O Gil

Morreu ontem Gil de Carvalho. Morreu ontem um poeta. Gil de Carvalho foi um dos fundadores da Três Sinais Editores, a casa editora da qual nasceria, depois, a Guerra e Paz, de cuja equipa inicial Gil de Carvalho fez também parte.

Mas foi a escrita, a poesia (o «coitus cantabile» da sua poesia, de «Alba» e «Aboiz» a «8») , algum ensaio («A Dama Luminosa»), os relatos, de língua a passear entre os lábios, de «A Cidade de Cobre», a sua paixão pela poesia chinesa, as suas deambulações pelos poemas anónimos mongóis, turcos e outros incertos, que marcou e encheu uma vida vivida neste mundo à margem deste mundo.

Ia dizer que nos despedíamos agora, mas a ideia de alguém se despedir de Gil de Carvalho é uma ideia bizarra e ilusória. Há um eco de Gil de Carvalho, da sua linguagem simultaneamente escassa e deslumbrante, que sempre permanecia a preencher a sua ausência. Gil Abrunhosa, Gil Nozes de Carvalho, Gil de Carvalho, de que Gil afinal nos despediríamos?

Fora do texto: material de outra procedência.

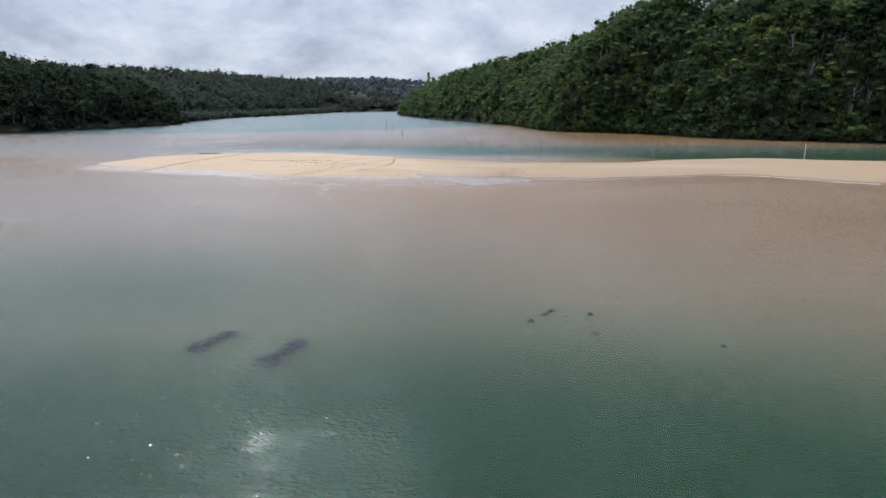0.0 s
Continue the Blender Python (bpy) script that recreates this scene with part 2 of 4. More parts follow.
def ground_material():
    m, t, b = material("sand_and_soil")
    p = position(t)
    s = t.nodes.new("ShaderNodeSeparateXYZ")
    t.links.new(p, s.inputs[0])
    z = s.outputs[2]
    n1 = noise_tex(t, p, 0.35, 5, 0.6)
    n2 = noise_tex(t, p, 9.0, 4, 0.65)
    n3 = noise_tex(t, vec(t, "MULTIPLY", p, (0.5, 2.0, 1.0)), 1.6, 4, 0.6)
    zz = sums(t, "ADD", z, sums(t, "MULTIPLY", sums(t, "SUBTRACT", n3, 0.5), 0.10))
    dry = mix(t, n1, (0.498, 0.361, 0.244), (0.610, 0.456, 0.319))
    dry = mix(t, sums(t, "MULTIPLY", n2, 0.35), dry, (0.36, 0.265, 0.175))
    rill = t.nodes.new("ShaderNodeVectorRotate")
    rill.inputs["Angle"].default_value = radians(24)
    t.links.new(p, rill.inputs["Vector"])
    n5 = noise_tex(t, vec(t, "MULTIPLY", rill.outputs[0], (3.2, 0.55, 1.0)), 1.0, 5, 0.65, 0.4)
    damp = mix(t, ramp(t, [(0.35, 0.0), (0.65, 1.0)], n5), (0.222, 0.149, 0.095), (0.292, 0.202, 0.130))
    n4 = noise_tex(t, vec(t, "MULTIPLY", p, (0.6, 1.0, 1.0)), 0.16, 4, 0.6, 0.6)
    dry = mix(t, ramp(t, [(0.44, 0.0), (0.60, 0.4)], n4), dry, (0.405, 0.30, 0.192))
    n6 = noise_tex(t, p, 1.3, 5, 0.7, 0.8)
    dry = mix(t, ramp(t, [(0.38, 0.0), (0.66, 0.45)], n6), dry, (0.50, 0.37, 0.25))
    n7 = noise_tex(t, vec(t, "MULTIPLY", p, (0.35, 1.5, 1.0)), 0.55, 5, 0.65, 0.5)
    dry = mix(t, ramp(t, [(0.48, 0.0), (0.64, 0.35)], n7), dry, (0.42, 0.318, 0.208))
    n8 = noise_tex(t, p, 3.2, 4, 0.7, 0.4)
    dry = mix(t, ramp(t, [(0.56, 0.0), (0.72, 0.5)], n8), dry, (0.36, 0.27, 0.18))
    n9 = noise_tex(t, vec(t, "MULTIPLY", p, (0.7, 1.0, 1.0)), 0.22, 4, 0.6, 0.8)
    dry = mix(t, ramp(t, [(0.50, 0.0), (0.62, 0.5)], n9), dry, (0.50, 0.352, 0.215))
    moist = t.nodes.new("ShaderNodeAttribute")
    moist.attribute_name = "moist"
    dry = mix(t, moist.outputs["Fac"], dry, mix(t, n6, (0.33, 0.235, 0.150), (0.395, 0.286, 0.186)))
    # Pale patches: sheen of the sky on wet sand, painted as lighter colour.
    pale = t.nodes.new("ShaderNodeAttribute")
    pale.attribute_name = "pale"
    dry = mix(t, sums(t, "MULTIPLY", pale.outputs["Fac"], ramp(t, [(0.38, 0.0), (0.62, 0.6)], n8)), dry, (0.52, 0.44, 0.35))
    combed = t.nodes.new("ShaderNodeAttribute")
    combed.attribute_name = "combed"
    tilt = t.nodes.new("ShaderNodeVectorRotate")
    tilt.inputs["Angle"].default_value = radians(-28)
    t.links.new(p, tilt.inputs["Vector"])
    comb = t.nodes.new("ShaderNodeTexWave")
    comb.bands_direction = "Y"
    comb.inputs["Scale"].default_value, comb.inputs["Distortion"].default_value, comb.inputs["Detail"].default_value = 1.25, 3.0, 2.0
    t.links.new(tilt.outputs[0], comb.inputs["Vector"])
    dry = mix(t, sums(t, "MULTIPLY", combed.outputs["Fac"], 0.7), dry, (0.365, 0.275, 0.168))
    lines_on = sums(t, "MULTIPLY", sums(t, "MULTIPLY", comb.outputs["Fac"], combed.outputs["Fac"]), ramp(t, [(0.40, 0.0), (0.6, 0.5)], n8))
    dry = mix(t, lines_on, dry, (0.33, 0.245, 0.155))
    wash = t.nodes.new("ShaderNodeAttribute")
    wash.attribute_name = "wash"
    line = sums(t, "ADD", wash.outputs["Fac"], sums(t, "MULTIPLY", sums(t, "SUBTRACT", n6, 0.5), 0.35))
    dry = mix(t, ramp(t, [(0.46, 0.0), (0.50, 0.36), (0.54, 0.34)], sums(t, "ADD", sums(t, "MULTIPLY", line, 0.25), 0.5, True)), dry, (0.335, 0.248, 0.160))
    wet = ramp(t, [(0.0, 1.0), (0.25, 0.8), (0.5, 0.25), (0.8, 0.0)], sums(t, "DIVIDE", zz, 0.30, True))
    damp = mix(t, moist.outputs["Fac"], damp, (0.200, 0.127, 0.077))
    damp = mix(t, ramp(t, [(0.62, 0.0), (0.95, 1.0)], wet), damp, (0.250, 0.164, 0.102))
    sand = mix(t, wet, dry, damp)
    # Whitish band on the wet edge: foam and sky sheen, both painted as colour.
    froth_sheen = t.nodes.new("ShaderNodeAttribute")
    froth_sheen.attribute_name = "froth_sheen"
    sand = mix(t, sums(t, "MULTIPLY", froth_sheen.outputs["Fac"], ramp(t, [(0.32, 0.25), (0.58, 1.0)], n6)), sand, (0.66, 0.585, 0.53))
    slick = t.nodes.new("ShaderNodeAttribute")
    slick.attribute_name = "slick"
    film = sums(t, "MULTIPLY", slick.outputs["Fac"], ramp(t, [(0.34, 0.45), (0.56, 1.0)], n5), True)
    # Besides its gloss, some of the film's sky sheen goes into the colour.
    sand = mix(t, sums(t, "MULTIPLY", film, 0.22), sand, (0.36, 0.285, 0.235))
    # Water's absorption is put into the bed colour: greener and darker with depth.
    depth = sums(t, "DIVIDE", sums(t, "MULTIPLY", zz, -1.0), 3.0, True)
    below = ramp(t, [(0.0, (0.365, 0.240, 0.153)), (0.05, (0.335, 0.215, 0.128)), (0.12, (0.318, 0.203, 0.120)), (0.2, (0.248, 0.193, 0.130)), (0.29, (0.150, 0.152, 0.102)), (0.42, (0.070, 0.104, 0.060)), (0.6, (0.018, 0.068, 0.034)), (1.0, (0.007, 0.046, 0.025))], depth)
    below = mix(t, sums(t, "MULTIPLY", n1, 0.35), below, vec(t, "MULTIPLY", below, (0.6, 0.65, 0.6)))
    algae = t.nodes.new("ShaderNodeAttribute")
    algae.attribute_name = "algae"
    below = mix(t, algae.outputs["Fac"], below, mix(t, n1, (0.27, 0.155, 0.058), (0.19, 0.145, 0.05)))
    # River and channel blue: water tint and sky reflection painted on the bed.
    aqua = t.nodes.new("ShaderNodeAttribute")
    aqua.attribute_name = "aqua"
    below = mix(t, aqua.outputs["Fac"], below, mix(t, n1, (0.11, 0.215, 0.225), (0.16, 0.27, 0.28)))
    # Paler, greyer bed: silt, with the sky's sheen painted into it.
    silt_sheen = t.nodes.new("ShaderNodeAttribute")
    silt_sheen.attribute_name = "silt_sheen"
    below = mix(t, silt_sheen.outputs["Fac"], below, mix(t, n1, (0.27, 0.232, 0.212), (0.35, 0.305, 0.28)))
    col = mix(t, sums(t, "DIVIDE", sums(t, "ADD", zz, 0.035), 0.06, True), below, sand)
    soil = mix(t, n2, (0.017, 0.018, 0.012), (0.036, 0.036, 0.025))
    shore = t.nodes.new("ShaderNodeAttribute")
    shore.attribute_name = "soil"
    upland = sums(t, "MAXIMUM", shore.outputs["Fac"], sums(t, "DIVIDE", sums(t, "SUBTRACT", z, 0.72), 0.2, True), True)
    col = mix(t, upland, col, soil)
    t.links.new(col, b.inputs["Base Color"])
    rough = ramp(t, [(0.0, 0.66), (0.4, 0.42), (0.7, 0.16), (1.0, 0.3)], sums(t, "MULTIPLY", sums(t, "MULTIPLY", wet, sums(t, "SUBTRACT", 1.0, upland)), sums(t, "GREATER_THAN", z, -0.004)))
    shine = ramp(t, [(0.0, 0.16), (0.4, 0.25), (0.72, 0.27), (0.9, 0.18), (1.0, 0.1)], wet)
    t.links.new(sums(t, "MULTIPLY", sums(t, "GREATER_THAN", z, -0.004), sums(t, "MULTIPLY", sums(t, "MAXIMUM", shine, sums(t, "MULTIPLY", film, 0.5)), sums(t, "SUBTRACT", 1.0, sums(t, "MULTIPLY", upland, 0.8)))), b.inputs["Specular IOR Level"])
    rough = mix(t, film, rough, (0.06, 0.06, 0.06))
    t.links.new(rough, b.inputs["Roughness"])
    rip = t.nodes.new("ShaderNodeTexWave")
    rip.bands_direction = "Y"
    rip.inputs["Scale"].default_value, rip.inputs["Distortion"].default_value, rip.inputs["Detail"].default_value = 1.1, 5.0, 2.0
    rip.inputs["Detail Scale"].default_value = 0.8
    t.links.new(p, rip.inputs["Vector"])
    ripple = sums(t, "MULTIPLY", rip.outputs["Fac"], ramp(t, [(0.45, 0.0), (0.62, 0.35)], noise_tex(t, p, 0.12, 3, 0.5)))
    ripple = sums(t, "MULTIPLY", ripple, 0.5)
    ripple = sums(t, "ADD", ripple, sums(t, "MULTIPLY", lines_on, -0.5))
    h = sums(t, "ADD", sums(t, "ADD", sums(t, "MULTIPLY", n2, 0.6), sums(t, "MULTIPLY", n6, 2.2)), ripple)
    h = sums(t, "MULTIPLY", sums(t, "MULTIPLY", h, ramp(t, [(0.3, 1.0), (0.9, 0.18)], wet)), sums(t, "SUBTRACT", 1.0, sums(t, "MULTIPLY", film, 0.9)))
    turned = t.nodes.new("ShaderNodeVectorRotate")
    turned.inputs["Angle"].default_value = radians(6)
    t.links.new(p, turned.inputs["Vector"])
    ridges = noise_tex(t, vec(t, "MULTIPLY", turned.outputs[0], (0.5, 1.0, 0.2)), 7.5, 1, 0.5, 0.6)
    ridged = ramp(t, [(0.3, 0.0), (0.7, 1.0)], ridges)
    patchy = ramp(t, [(0.32, 0.4), (0.68, 1.4)], noise_tex(t, p, 0.09, 3, 0.5))
    under = sums(t, "MULTIPLY", sums(t, "LESS_THAN", z, -0.02), sums(t, "MULTIPLY", sums(t, "MULTIPLY", ridged, patchy), ramp(t, [(0.0, 4.2), (1.0, 1.3)], sums(t, "DIVIDE", sums(t, "SUBTRACT", s.outputs[1], 42.0), 12.0, True))))
    h = sums(t, "ADD", h, under)
    bump(t, h, b, 0.5, 0.06)
    return m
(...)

Talvez amanhã eu consiga alinhavar os estilhaços estereofónicos que, agora, esta ideia da «morte do Gil», meu amigo desde os 18 anos, me faz passar, como um rio turvo, entre a memória e o esquecimento.

Morreu Gil de Carvalho. morreu um grande poeta português, um daqueles raros poetas que vai ser maior e mais presente à medida que os anos passem.